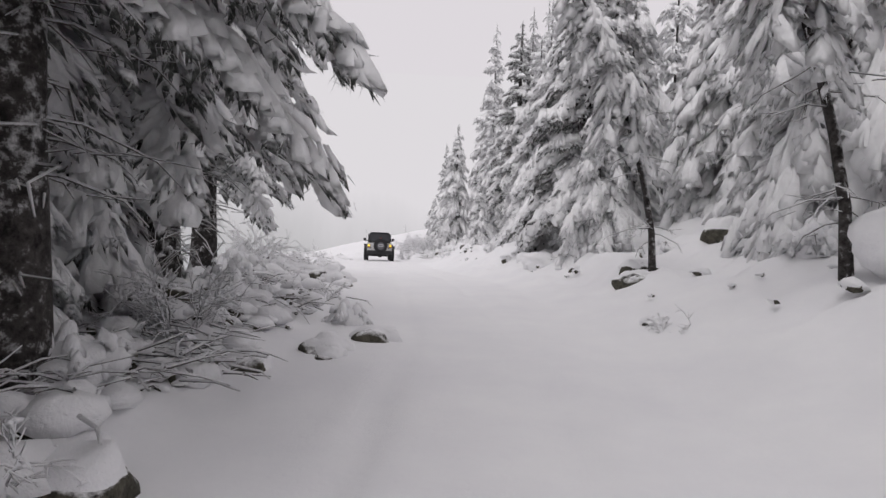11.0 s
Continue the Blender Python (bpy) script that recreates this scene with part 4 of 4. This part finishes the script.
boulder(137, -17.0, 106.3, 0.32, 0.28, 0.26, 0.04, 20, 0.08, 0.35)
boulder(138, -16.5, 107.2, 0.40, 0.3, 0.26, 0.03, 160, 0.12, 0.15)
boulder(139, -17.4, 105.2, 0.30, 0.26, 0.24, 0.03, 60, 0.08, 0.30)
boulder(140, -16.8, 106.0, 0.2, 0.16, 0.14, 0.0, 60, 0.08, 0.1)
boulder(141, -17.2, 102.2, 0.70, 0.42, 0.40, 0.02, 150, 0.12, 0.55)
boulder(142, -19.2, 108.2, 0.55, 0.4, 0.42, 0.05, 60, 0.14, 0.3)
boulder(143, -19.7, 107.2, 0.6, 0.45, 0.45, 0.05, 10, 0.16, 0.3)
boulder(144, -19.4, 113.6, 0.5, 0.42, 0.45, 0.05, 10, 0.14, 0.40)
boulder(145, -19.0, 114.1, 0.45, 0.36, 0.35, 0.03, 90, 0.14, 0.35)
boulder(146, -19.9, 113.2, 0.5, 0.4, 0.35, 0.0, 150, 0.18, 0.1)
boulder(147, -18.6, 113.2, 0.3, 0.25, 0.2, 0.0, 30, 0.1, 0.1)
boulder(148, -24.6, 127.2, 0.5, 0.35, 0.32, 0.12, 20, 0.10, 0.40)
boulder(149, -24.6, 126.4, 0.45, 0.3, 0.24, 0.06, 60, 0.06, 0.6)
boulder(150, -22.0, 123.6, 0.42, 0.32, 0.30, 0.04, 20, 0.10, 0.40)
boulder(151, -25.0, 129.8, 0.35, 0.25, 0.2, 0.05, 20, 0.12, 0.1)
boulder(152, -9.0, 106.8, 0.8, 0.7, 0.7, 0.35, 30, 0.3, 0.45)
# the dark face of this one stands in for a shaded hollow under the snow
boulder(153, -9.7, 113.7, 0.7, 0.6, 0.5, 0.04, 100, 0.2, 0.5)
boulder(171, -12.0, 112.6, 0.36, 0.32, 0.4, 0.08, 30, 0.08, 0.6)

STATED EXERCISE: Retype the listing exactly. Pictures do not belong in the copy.

ANSWER TO THIS PROBLEM:
11.0 s
Continue the Blender Python (bpy) script that recreates this scene with part 4 of 4. This part finishes the script.
boulder(137, -17.0, 106.3, 0.32, 0.28, 0.26, 0.04, 20, 0.08, 0.35)
boulder(138, -16.5, 107.2, 0.40, 0.3, 0.26, 0.03, 160, 0.12, 0.15)
boulder(139, -17.4, 105.2, 0.30, 0.26, 0.24, 0.03, 60, 0.08, 0.30)
boulder(140, -16.8, 106.0, 0.2, 0.16, 0.14, 0.0, 60, 0.08, 0.1)
boulder(141, -17.2, 102.2, 0.70, 0.42, 0.40, 0.02, 150, 0.12, 0.55)
boulder(142, -19.2, 108.2, 0.55, 0.4, 0.42, 0.05, 60, 0.14, 0.3)
boulder(143, -19.7, 107.2, 0.6, 0.45, 0.45, 0.05, 10, 0.16, 0.3)
boulder(144, -19.4, 113.6, 0.5, 0.42, 0.45, 0.05, 10, 0.14, 0.40)
boulder(145, -19.0, 114.1, 0.45, 0.36, 0.35, 0.03, 90, 0.14, 0.35)
boulder(146, -19.9, 113.2, 0.5, 0.4, 0.35, 0.0, 150, 0.18, 0.1)
boulder(147, -18.6, 113.2, 0.3, 0.25, 0.2, 0.0, 30, 0.1, 0.1)
boulder(148, -24.6, 127.2, 0.5, 0.35, 0.32, 0.12, 20, 0.10, 0.40)
boulder(149, -24.6, 126.4, 0.45, 0.3, 0.24, 0.06, 60, 0.06, 0.6)
boulder(150, -22.0, 123.6, 0.42, 0.32, 0.30, 0.04, 20, 0.10, 0.40)
boulder(151, -25.0, 129.8, 0.35, 0.25, 0.2, 0.05, 20, 0.12, 0.1)
boulder(152, -9.0, 106.8, 0.8, 0.7, 0.7, 0.35, 30, 0.3, 0.45)
# the dark face of this one stands in for a shaded hollow under the snow
boulder(153, -9.7, 113.7, 0.7, 0.6, 0.5, 0.04, 100, 0.2, 0.5)
boulder(171, -12.0, 112.6, 0.36, 0.32, 0.4, 0.08, 30, 0.08, 0.6)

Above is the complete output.